Latin Catholic diocese in Australia

The Diocese of Port Pirie is a Latin Church ecclesiastical jurisdiction or diocese of the Catholic Church in Australia. It is a suffragan in the ecclesiastical province of the metropolitan Archdiocese of Adelaide, erected in 1887 covering the Yorke and Eyre Peninsulas, Flinders Ranges, Nullarbor Plain, and Mid and Far North regions of South Australia, Australia.

==History==
The Diocese of Port Augusta was canonically erected by Pope Leo XIII on 10 May 1887, the same day the pope elevated the See of Adelaide to a metropolitan archdiocese and placed the new diocese in its province. On 5 August 1951 the seat of the diocese was moved from Port Augusta to Port Pirie, with the name of the diocese being also changed.

==Bishops==
The following men have been Bishops of Port Pirie or any of its precursor titles:

| Order | Name | Title | Date enthroned | Reign ended | Term of office | Reason for term end |
|---|---|---|---|---|---|---|
| 1 | John O'Reily † | Bishop of Port Augusta | 13 May 1887 | 5 January 1895 | 7 years, 237 days | Elevated as Archbishop of Adelaide |
| 2 | James Maher † | Bishop of Port Augusta | 10 January 1896 | 20 December 1905 | 9 years, 344 days | Died in office |
| 3 | John Henry Norton † | Bishop of Port Augusta | 18 August 1906 | 22 March 1923 | 16 years, 216 days | Died in office |
| 4 | Andrew Killian † | Bishop of Port Augusta | 26 February 1924 | 11 July 1933 | 9 years, 135 days | Elevated as Coadjutor Archbishop of Adelaide |
| 5 | Norman Thomas Gilroy † | Bishop of Port Augusta | 10 December 1934 | 1 July 1937 | 2 years, 203 days | Elevated as Coadjutor Archbishop of Sydney |
| 6 | John Joseph Lonergan † | Bishop-Elect of Port Augusta | 8 January 1938 | 14 July 1938 | 187 days | Died prior to being ordained as Bishop |
| 7 | Thomas Absolem McCabe † | Bishop of Port Augusta | 13 December 1938 | 15 November 1951 | 12 years, 337 days | Appointed as Bishop of Wollongong |
| 8 | Bryan Gallagher † | Bishop of Port Pirie | 13 March 1952 | 11 August 1980 | 28 years, 151 days | Resigned and appointed Bishop Emeritus of Port Pirie |
| 9 | Francis Peter de Campo † | Bishop of Port Pirie | 11 August 1980 | 23 April 1998 | 17 years, 255 days | Died in office |
| 10 | Daniel Eugene Hurley | Bishop of Port Pirie | 27 November 1998 | 3 July 2007 | 8 years, 218 days | Appointed as Bishop of Darwin |
| 11 | Gregory O'Kelly SJ | Bishop of Port Pirie | 15 April 2009 | 1 August 2020 | 17 years, 20 days | Retired |
| 12 | Karol Kulczycki SDS | Bishop of Port Pirie |  |  |  |  |

===Coadjutor bishop===
- Francis Peter de Campo † (1979–1980)

===Other priest of this diocese who became bishop===
- Francis Augustin Henschke †, appointed Auxiliary Bishop of Adelaide in 1937

== Sexual abuse cases ==

The Royal Commission into Institutionalised Responses to Child Sexual Abuse revealed that Port Pirie was the third-worst diocese in the country, with 14.1% of its priests accused of abuse.

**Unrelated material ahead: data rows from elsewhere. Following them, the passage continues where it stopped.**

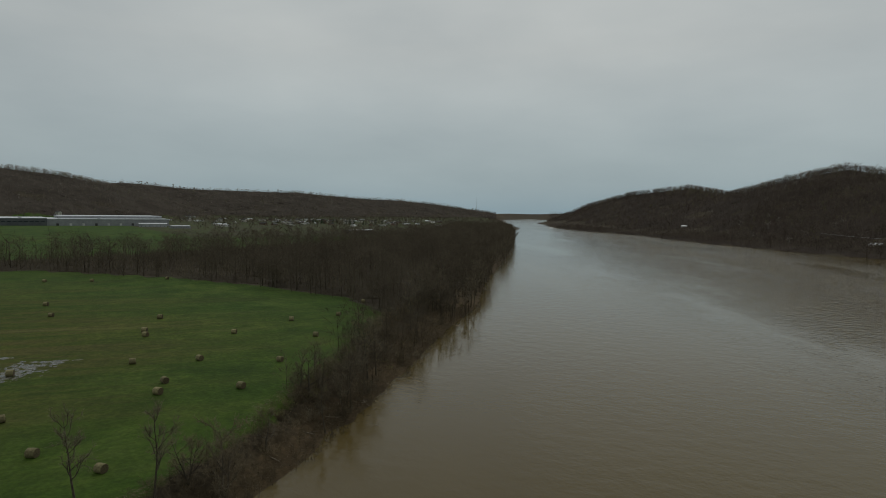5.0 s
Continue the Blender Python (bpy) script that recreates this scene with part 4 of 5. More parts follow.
def far_flats(x, y, r):
    a, b = bank_distances(x, y)
    lifted = land(x, y) - plain_level(x, y)
    return (a > 6) & (b < a) & (np.abs(lifted) < 2) & (y < -640) & (x > np.where(y < -1150, -900, -420)) & (x < 160) & ~(((x + 232) / 60) ** 2 + ((y + 905) / 45) ** 2 < 1) & (along([(-236, -908), (-128, -620)], x, y)[0] > 42)


q, r6 = sown(141, (-900, -2000, 160, -640), 1100, far_flats)
woods("far_wood", "olive-brown trees on the far river flats", "trees", q, np.where(q[:, 1] < -780, r6.uniform(3, 8, len(q)), r6.uniform(7, 13, len(q))), r6.uniform(0, 0.9, len(q)), BUD_FAR, WOODS_BUD, 142, 1.2)


def north_strip(x, y, r):
    a, b = bank_distances(x, y)
    return (b > -0.5) & (b < 75) & (r.rand(len(x)) < np.where(b < 22, 1.0, 0.45)) & open_plots(x, y, r)


q, r7 = sown(151, (-1300, 200, 560, 1450), 44000, north_strip)
woods("bank_thicket", "dense bare brush and trees on the far river bank", "trees", q, np.where(r7.rand(len(q)) < 0.6, r7.uniform(3, 7, len(q)), r7.uniform(8, 15, len(q))), np.clip(r7.normal(0.4, 0.2, len(q)), 0, 0.85), FULL, WOODS_N, 152, 1.2)


def wood_shore(x, y, r):
    a, b = bank_distances(x, y)
    return (a > -0.5) & (a < 30) & (a > b) & (y > 120)


q, r9 = sown(155, (-1150, 110, -150, 1050), 30000, wood_shore)
woods("shore_trees", "bare trees and brush leaning over the river along the wood", "trees", q, np.where(r9.rand(len(q)) < 0.4, r9.uniform(3, 8, len(q)), r9.uniform(10, 20, len(q))), r9.uniform(0.1, 0.7, len(q)), FULL, WOODS_FLAT, 156, 1.0)


def shore_full(x, y):
    a, b = bank_distances(x, y)
    return ((b > -1.0) & (b < 80) & open_plots(x, y, None)) * (0.55 + 0.45 * smooth01(b / 20)) * (0.8 + 0.2 * wobble(x, y, 25, 158))


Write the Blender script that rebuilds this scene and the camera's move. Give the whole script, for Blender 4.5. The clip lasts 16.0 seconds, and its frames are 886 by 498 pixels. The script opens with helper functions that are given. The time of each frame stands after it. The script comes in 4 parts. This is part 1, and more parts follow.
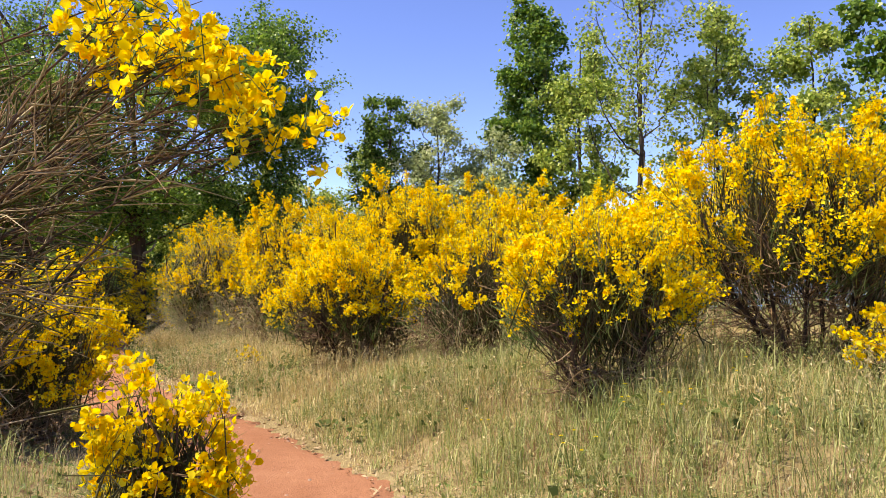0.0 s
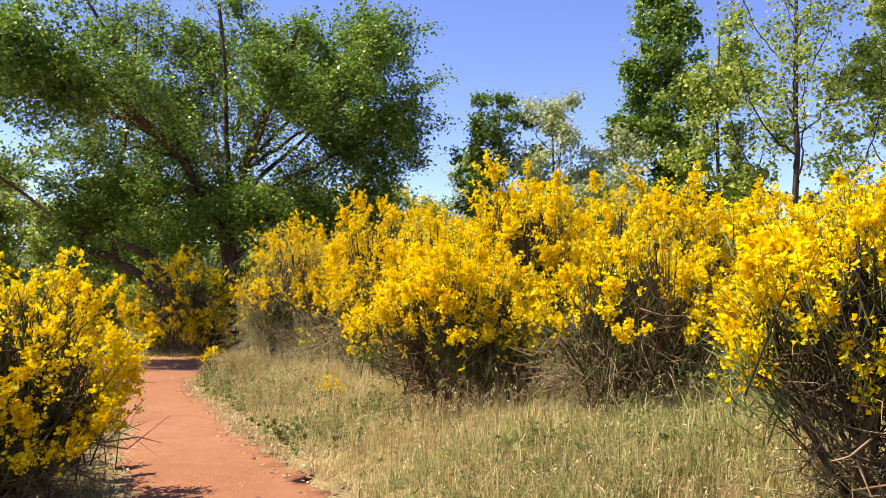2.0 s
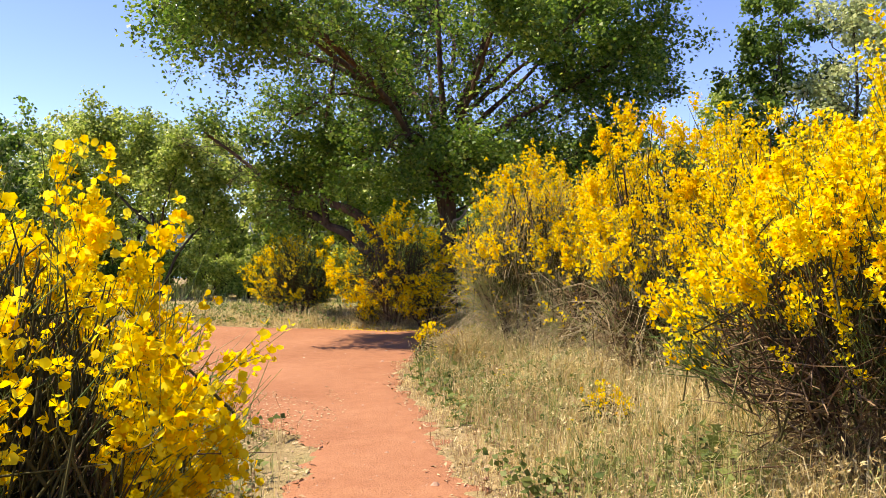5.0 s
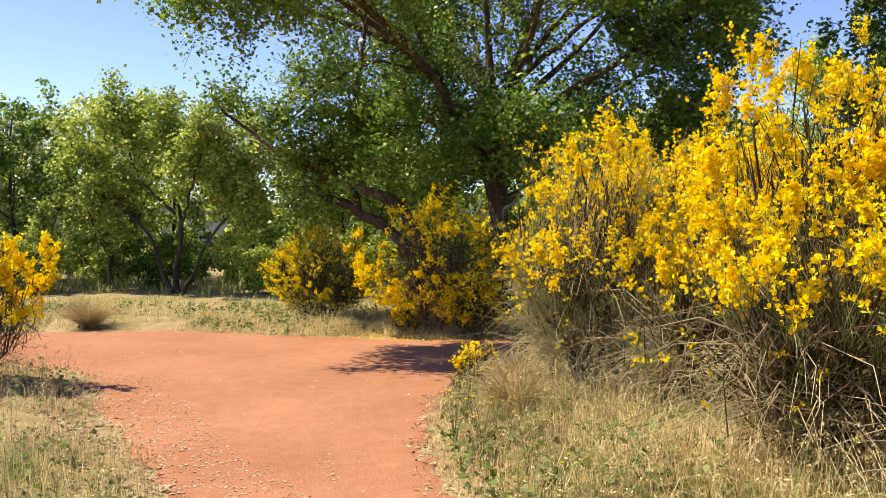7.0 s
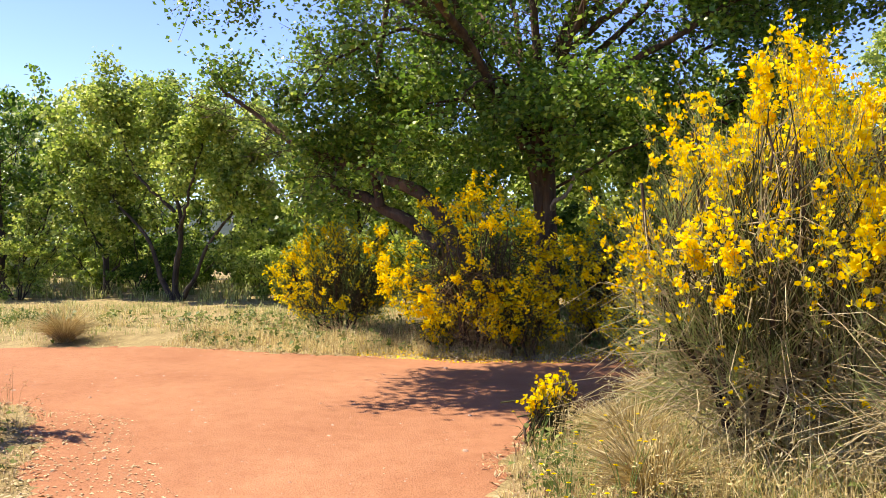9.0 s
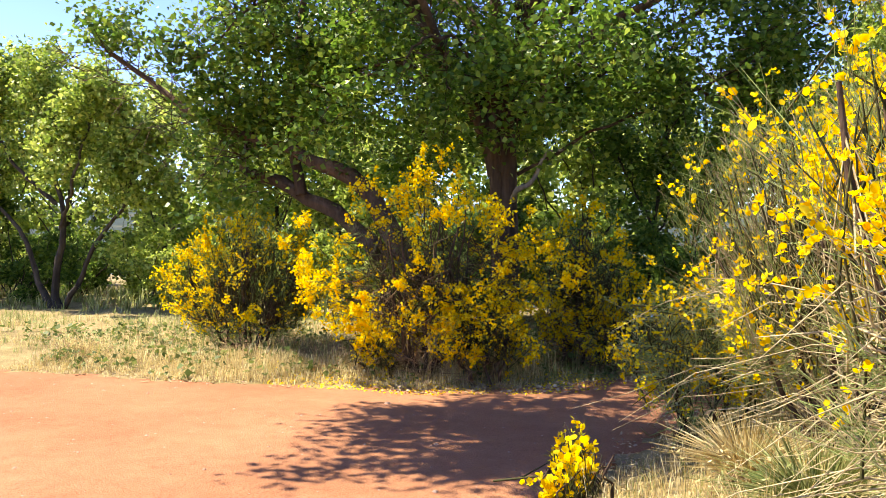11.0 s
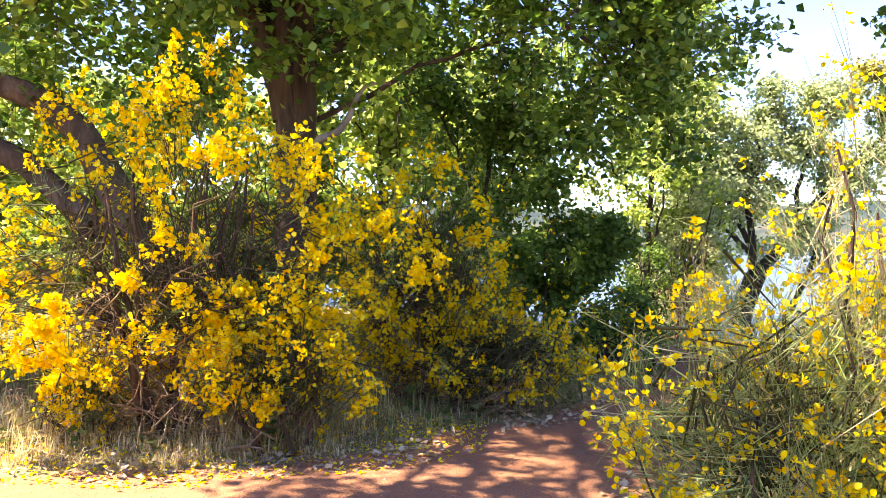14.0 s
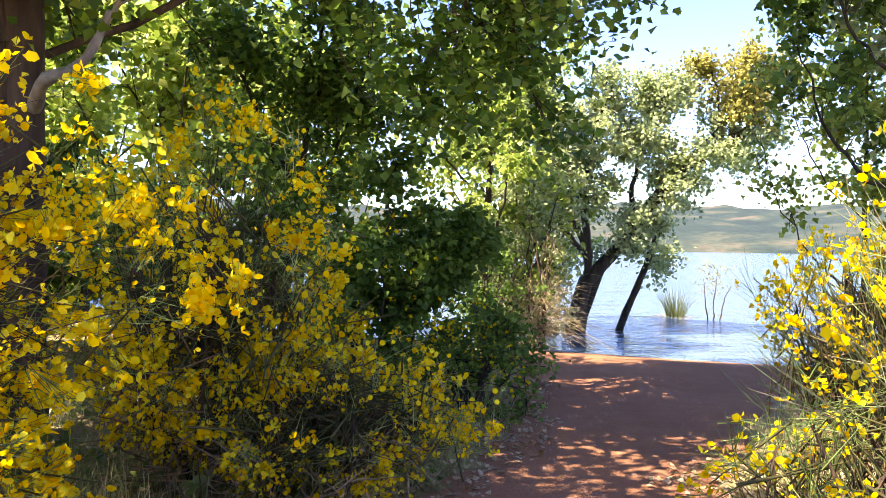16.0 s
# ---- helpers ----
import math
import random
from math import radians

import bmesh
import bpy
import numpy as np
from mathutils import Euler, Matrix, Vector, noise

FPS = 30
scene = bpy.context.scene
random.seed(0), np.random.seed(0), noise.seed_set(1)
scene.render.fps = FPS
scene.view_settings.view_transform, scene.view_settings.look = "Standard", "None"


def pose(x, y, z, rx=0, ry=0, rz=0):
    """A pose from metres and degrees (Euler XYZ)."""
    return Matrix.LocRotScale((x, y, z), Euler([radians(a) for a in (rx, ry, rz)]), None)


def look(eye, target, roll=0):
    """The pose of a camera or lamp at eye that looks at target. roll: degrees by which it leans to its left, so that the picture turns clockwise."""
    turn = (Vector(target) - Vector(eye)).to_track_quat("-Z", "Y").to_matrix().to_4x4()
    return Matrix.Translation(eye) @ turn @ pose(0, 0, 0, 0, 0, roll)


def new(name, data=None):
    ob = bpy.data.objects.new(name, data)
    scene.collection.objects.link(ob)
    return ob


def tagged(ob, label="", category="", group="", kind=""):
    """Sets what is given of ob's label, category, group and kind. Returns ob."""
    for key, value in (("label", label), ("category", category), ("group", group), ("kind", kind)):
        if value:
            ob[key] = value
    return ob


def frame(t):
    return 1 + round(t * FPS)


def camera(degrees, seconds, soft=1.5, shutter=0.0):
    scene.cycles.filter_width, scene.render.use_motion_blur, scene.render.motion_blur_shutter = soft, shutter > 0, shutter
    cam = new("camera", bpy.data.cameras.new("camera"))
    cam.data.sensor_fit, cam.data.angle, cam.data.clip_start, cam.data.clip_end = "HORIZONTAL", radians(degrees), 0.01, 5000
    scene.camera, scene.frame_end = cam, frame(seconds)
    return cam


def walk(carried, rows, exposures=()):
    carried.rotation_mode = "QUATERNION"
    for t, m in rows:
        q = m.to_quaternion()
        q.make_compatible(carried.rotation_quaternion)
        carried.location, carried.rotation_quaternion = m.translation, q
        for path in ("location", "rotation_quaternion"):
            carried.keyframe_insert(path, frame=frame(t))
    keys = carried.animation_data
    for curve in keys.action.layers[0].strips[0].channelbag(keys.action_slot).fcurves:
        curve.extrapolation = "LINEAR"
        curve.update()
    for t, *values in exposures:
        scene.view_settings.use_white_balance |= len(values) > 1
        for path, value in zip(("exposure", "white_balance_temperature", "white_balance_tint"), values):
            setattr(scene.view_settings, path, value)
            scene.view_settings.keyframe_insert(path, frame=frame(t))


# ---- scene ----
cam = camera(57.7, 16.0, soft=0.35)
PATH = [
    (0, (-0.229, 0.722, 1.506), (-0.222, 2.721, 1.582), -0.4),
    (0.5, (-0.245, 1.365, 1.507), (-0.285, 3.364, 1.575), 0.2),
    (1, (-0.317, 1.977, 1.518), (-0.416, 3.973, 1.593), 0.5),
    (1.5, (-0.399, 2.579, 1.528), (-0.594, 4.568, 1.619), 0.6),
    (2, (-0.537, 3.177, 1.531), (-0.784, 5.159, 1.644), 0.6),
    (2.5, (-0.668, 3.76, 1.529), (-1.018, 5.726, 1.632), 0.7),
    (3, (-0.859, 4.329, 1.517), (-1.274, 6.283, 1.61), 0.8),
    (3.5, (-1.036, 4.904, 1.503), (-1.572, 6.829, 1.575), 0.9),
    (4, (-1.323, 5.465, 1.489), (-1.934, 7.368, 1.554), 0.7),
    (4.5, (-1.599, 6.035, 1.465), (-2.302, 7.907, 1.517), 0.4),
    (4.7, (-1.719, 6.247, 1.459), (-2.449, 8.109, 1.499), 0.2),
    (6.8, (-2.665, 8.877, 1.675), (-3.543, 10.674, 1.653), -0.7),
    (7, (-2.789, 9.097, 1.677), (-3.676, 10.889, 1.658), -0.6),
    (7.5, (-3.145, 9.581, 1.67), (-4.048, 11.366, 1.643), -0.2),
    (8, (-3.552, 10.075, 1.647), (-4.486, 11.843, 1.616), -0.1),
    (8.5, (-3.925, 10.598, 1.639), (-4.821, 12.385, 1.618), -0.5),
    (8.7, (-4.075, 10.808, 1.635), (-4.989, 12.587, 1.622), -0.6),
    (10.8, (-5.534, 13.199, 1.481), (-6.323, 15.037, 1.49), -0.3),
    (11, (-5.668, 13.402, 1.475), (-6.407, 15.26, 1.482), -0.0),
    (11.5, (-5.956, 13.899, 1.449), (-6.562, 15.805, 1.464), -0.0),
    (12, (-6.242, 14.418, 1.406), (-6.758, 16.35, 1.396), 0.1),
    (12.5, (-6.479, 14.925, 1.394), (-6.833, 16.893, 1.365), 0.7),
    (13, (-6.717, 15.532, 1.382), (-7.007, 17.51, 1.353), 0.8),
    (13.5, (-6.921, 16.102, 1.35), (-7.118, 18.092, 1.332), 0.8),
    (14, (-7.089, 16.717, 1.34), (-7.243, 18.711, 1.335), 0.6),
    (14.5, (-7.195, 17.324, 1.361), (-7.258, 19.323, 1.333), 0.7),
    (15, (-7.261, 17.907, 1.396), (-7.228, 19.906, 1.39), 0.7),
    (15.5, (-7.325, 18.459, 1.406), (-7.128, 20.449, 1.414), 0.9),
    (16, (-7.287, 19.033, 1.379), (-6.952, 21.005, 1.374), 0.9),
]
walk(cam, [(t, look(eye, target, roll)) for t, eye, target, roll in PATH],
     exposures=[(0, 1.26, 7700, 11), (2, 1.34, 7800, 12), (4, 1.42, 7900, 12), (7, 1.42, 7900, 12), (8.5, 1.54, 7800, 10), (11, 1.98, 7700, 8), (12, 2.36, 7700, 9), (13, 2.63, 7800, 12), (14.5, 2.90, 7900, 14), (15, 2.88, 7900, 14), (16, 2.70, 7700, 14)])
# one row per half second; the camera walks along the track to the clearing and on to the shore

# ---- world, sun ----
SUN_FROM = Vector((-0.72, -0.10, 1.12)).normalized()
world = bpy.data.worlds.new("sky")
scene.world = world
world.use_nodes = True
wn, wl = world.node_tree.nodes, world.node_tree.links
wn.clear()
w_out = wn.new("ShaderNodeOutputWorld")
w_bg = wn.new("ShaderNodeBackground")
w_sky = wn.new("ShaderNodeTexSky")
w_sky.sky_type = "NISHITA"
w_sky.sun_disc = False
w_sky.sun_elevation = math.asin(SUN_FROM.z)
w_sky.sun_rotation = math.atan2(SUN_FROM.x, SUN_FROM.y)
w_sky.altitude = 2200
w_sky.air_density, w_sky.dust_density, w_sky.ozone_density = 1.0, 0.05, 4.0
w_bg.inputs["Strength"].default_value = 0.12
w_hue = wn.new("ShaderNodeHueSaturation")
w_hue.inputs["Saturation"].default_value = 1.14
w_hue.inputs["Hue"].default_value = 0.521
wl.new(w_sky.outputs[0], w_hue.inputs["Color"])
wl.new(w_hue.outputs[0], w_bg.inputs["Color"])
wl.new(w_bg.outputs[0], w_out.inputs["Surface"])

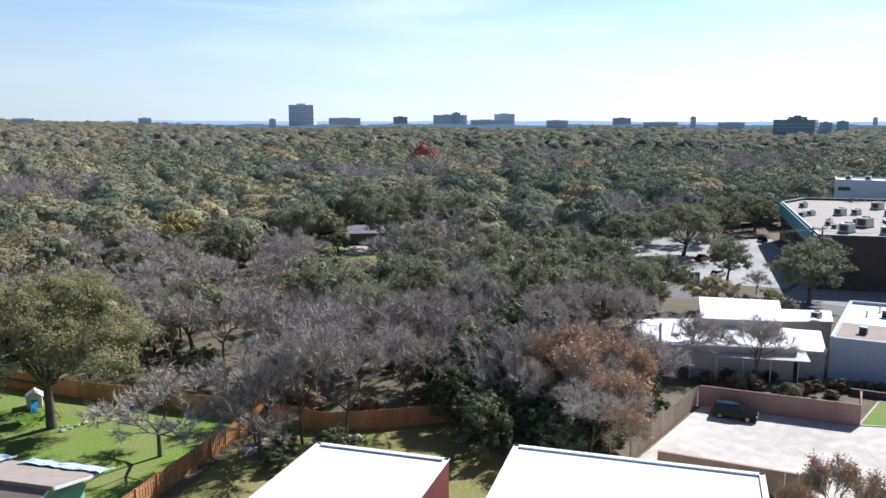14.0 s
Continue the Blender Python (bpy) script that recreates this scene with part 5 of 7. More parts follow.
flat_building("far_house", "house with a brown roof among trees", "house", [(300, -128), (316, -126), (316, -138), (300, -140)], 5.0, CREAM, SHINGLETAN, 0.02)
flat_building("far_house", "large house with a brown roof among trees", "house", [(330, -98), (352, -96), (352, -112), (330, -114)], 6.5, CREAM, SHINGLETAN, 0.02)
flat_building("far_house", "house with a reddish roof among trees", "house", [(150, -190), (176, -184), (178, -200), (152, -206)], 5.0, CREAM, mat("russet_roof", (0.30, 0.18, 0.14), 0.9, (0.22, 0.14, 0.11), 0.4, 0.8), 0.02)

# green-roofed restaurant with a brick turret
re_ = thing("restaurant", "brick restaurant with green mansard, white roof and a turret", "restaurant")
fp = ccw([(88.5, -57.6), (66.0, -63.4), (64.2, -68.0), (66.5, -75.5), (75.5, -83.2), (95.0, -77.5)])
wall_run(re_, fp, -0.1, 2.9, BRICK)
part("flat_roof", Geo().prism(ccw([(86.4, -60.8), (67.4, -66.0), (66.0, -69.0), (67.6, -74.6), (75.8, -81.6), (93.2, -76.2)]), 3.7, 3.95), WHITEROOF, re_)
a, b = Vector((85.2, -57.85)), Vector((65.6, -63.0))
d = (b - a).normalized()
for k in range(12):
    p = a + d * (20.26 * k / 12)
    az = math.degrees(math.atan2(d.x, d.y)) - 90
    part("mansard_sheet", Geo().side([(-1.5, 2.25), (-1.4, 2.25), (2.7, 4.45), (2.7, 4.35)], 0.0, 20.26 / 12 - 0.03, Matrix(((d.x, d.y, 0, p.x), (d.y, -d.x, 0, p.y), (0, 0, 1, 0), (0, 0, 0, 1))) @ Matrix.Diagonal((1, -1, 1, 1))), GREENROOF, re_)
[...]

In 2007, Father Charles Barnett was arrested in Jakarta, Indonesia where he had fled in 1995, and extradited to Australia. Barnett pled guilty in 2009 to three child sex charges for events between 1977 and 1985 at Crystal Brook and Port Pirie. He was sentenced for a fourth crime occurring in 1994 and was rearrested in for other crimes after his release.